**Given material**
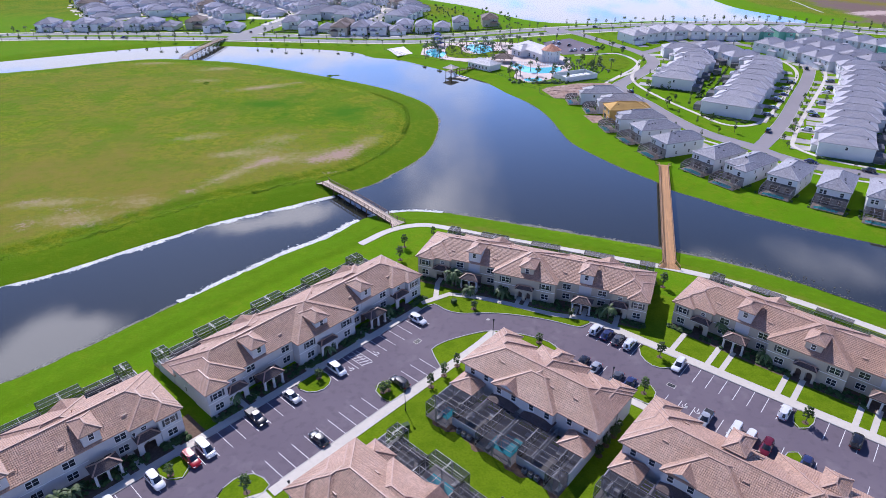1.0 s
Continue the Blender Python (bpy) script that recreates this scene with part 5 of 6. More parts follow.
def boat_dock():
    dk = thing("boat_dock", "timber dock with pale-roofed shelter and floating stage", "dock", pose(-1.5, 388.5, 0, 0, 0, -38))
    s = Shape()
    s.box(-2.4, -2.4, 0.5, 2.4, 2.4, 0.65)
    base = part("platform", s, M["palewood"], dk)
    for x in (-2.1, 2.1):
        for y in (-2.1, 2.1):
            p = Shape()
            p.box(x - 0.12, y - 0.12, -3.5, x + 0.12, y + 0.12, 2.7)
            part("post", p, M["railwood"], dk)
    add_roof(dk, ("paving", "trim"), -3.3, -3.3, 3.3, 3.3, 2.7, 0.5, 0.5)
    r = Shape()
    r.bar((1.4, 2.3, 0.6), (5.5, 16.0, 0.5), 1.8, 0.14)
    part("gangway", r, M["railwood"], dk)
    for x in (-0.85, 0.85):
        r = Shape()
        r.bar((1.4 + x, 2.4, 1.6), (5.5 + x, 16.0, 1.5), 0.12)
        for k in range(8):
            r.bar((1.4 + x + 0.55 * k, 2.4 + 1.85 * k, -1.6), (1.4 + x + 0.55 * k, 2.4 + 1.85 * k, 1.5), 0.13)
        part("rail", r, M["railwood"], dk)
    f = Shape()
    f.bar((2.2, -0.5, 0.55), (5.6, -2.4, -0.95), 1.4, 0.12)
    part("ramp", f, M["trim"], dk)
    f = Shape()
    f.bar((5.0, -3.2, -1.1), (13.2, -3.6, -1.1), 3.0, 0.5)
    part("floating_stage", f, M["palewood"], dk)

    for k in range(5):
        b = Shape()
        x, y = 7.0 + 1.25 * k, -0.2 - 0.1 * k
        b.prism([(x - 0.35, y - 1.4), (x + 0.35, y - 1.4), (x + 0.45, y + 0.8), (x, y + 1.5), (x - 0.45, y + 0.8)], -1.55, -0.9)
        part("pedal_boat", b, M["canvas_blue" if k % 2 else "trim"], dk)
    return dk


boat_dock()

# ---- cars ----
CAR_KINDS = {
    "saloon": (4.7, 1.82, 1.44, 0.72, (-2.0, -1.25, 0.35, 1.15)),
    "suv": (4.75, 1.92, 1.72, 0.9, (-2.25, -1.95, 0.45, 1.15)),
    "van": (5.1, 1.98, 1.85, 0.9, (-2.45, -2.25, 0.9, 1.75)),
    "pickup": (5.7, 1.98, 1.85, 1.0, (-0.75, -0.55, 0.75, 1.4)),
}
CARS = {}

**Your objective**
Write the full listing out again with every line unchanged, but include no pictures.

**Exercise response**
1.0 s
Continue the Blender Python (bpy) script that recreates this scene with part 5 of 6. More parts follow.
def boat_dock():
    dk = thing("boat_dock", "timber dock with pale-roofed shelter and floating stage", "dock", pose(-1.5, 388.5, 0, 0, 0, -38))
    s = Shape()
    s.box(-2.4, -2.4, 0.5, 2.4, 2.4, 0.65)
    base = part("platform", s, M["palewood"], dk)
    for x in (-2.1, 2.1):
        for y in (-2.1, 2.1):
            p = Shape()
            p.box(x - 0.12, y - 0.12, -3.5, x + 0.12, y + 0.12, 2.7)
            part("post", p, M["railwood"], dk)
    add_roof(dk, ("paving", "trim"), -3.3, -3.3, 3.3, 3.3, 2.7, 0.5, 0.5)
    r = Shape()
    r.bar((1.4, 2.3, 0.6), (5.5, 16.0, 0.5), 1.8, 0.14)
    part("gangway", r, M["railwood"], dk)
    for x in (-0.85, 0.85):
        r = Shape()
        r.bar((1.4 + x, 2.4, 1.6), (5.5 + x, 16.0, 1.5), 0.12)
        for k in range(8):
            r.bar((1.4 + x + 0.55 * k, 2.4 + 1.85 * k, -1.6), (1.4 + x + 0.55 * k, 2.4 + 1.85 * k, 1.5), 0.13)
        part("rail", r, M["railwood"], dk)
    f = Shape()
    f.bar((2.2, -0.5, 0.55), (5.6, -2.4, -0.95), 1.4, 0.12)
    part("ramp", f, M["trim"], dk)
    f = Shape()
    f.bar((5.0, -3.2, -1.1), (13.2, -3.6, -1.1), 3.0, 0.5)
    part("floating_stage", f, M["palewood"], dk)

    for k in range(5):
        b = Shape()
        x, y = 7.0 + 1.25 * k, -0.2 - 0.1 * k
        b.prism([(x - 0.35, y - 1.4), (x + 0.35, y - 1.4), (x + 0.45, y + 0.8), (x, y + 1.5), (x - 0.45, y + 0.8)], -1.55, -0.9)
        part("pedal_boat", b, M["canvas_blue" if k % 2 else "trim"], dk)
    return dk


boat_dock()

# ---- cars ----
CAR_KINDS = {
    "saloon": (4.7, 1.82, 1.44, 0.72, (-2.0, -1.25, 0.35, 1.15)),
    "suv": (4.75, 1.92, 1.72, 0.9, (-2.25, -1.95, 0.45, 1.15)),
    "van": (5.1, 1.98, 1.85, 0.9, (-2.45, -2.25, 0.9, 1.75)),
    "pickup": (5.7, 1.98, 1.85, 1.0, (-0.75, -0.55, 0.75, 1.4)),
}
CARS = {}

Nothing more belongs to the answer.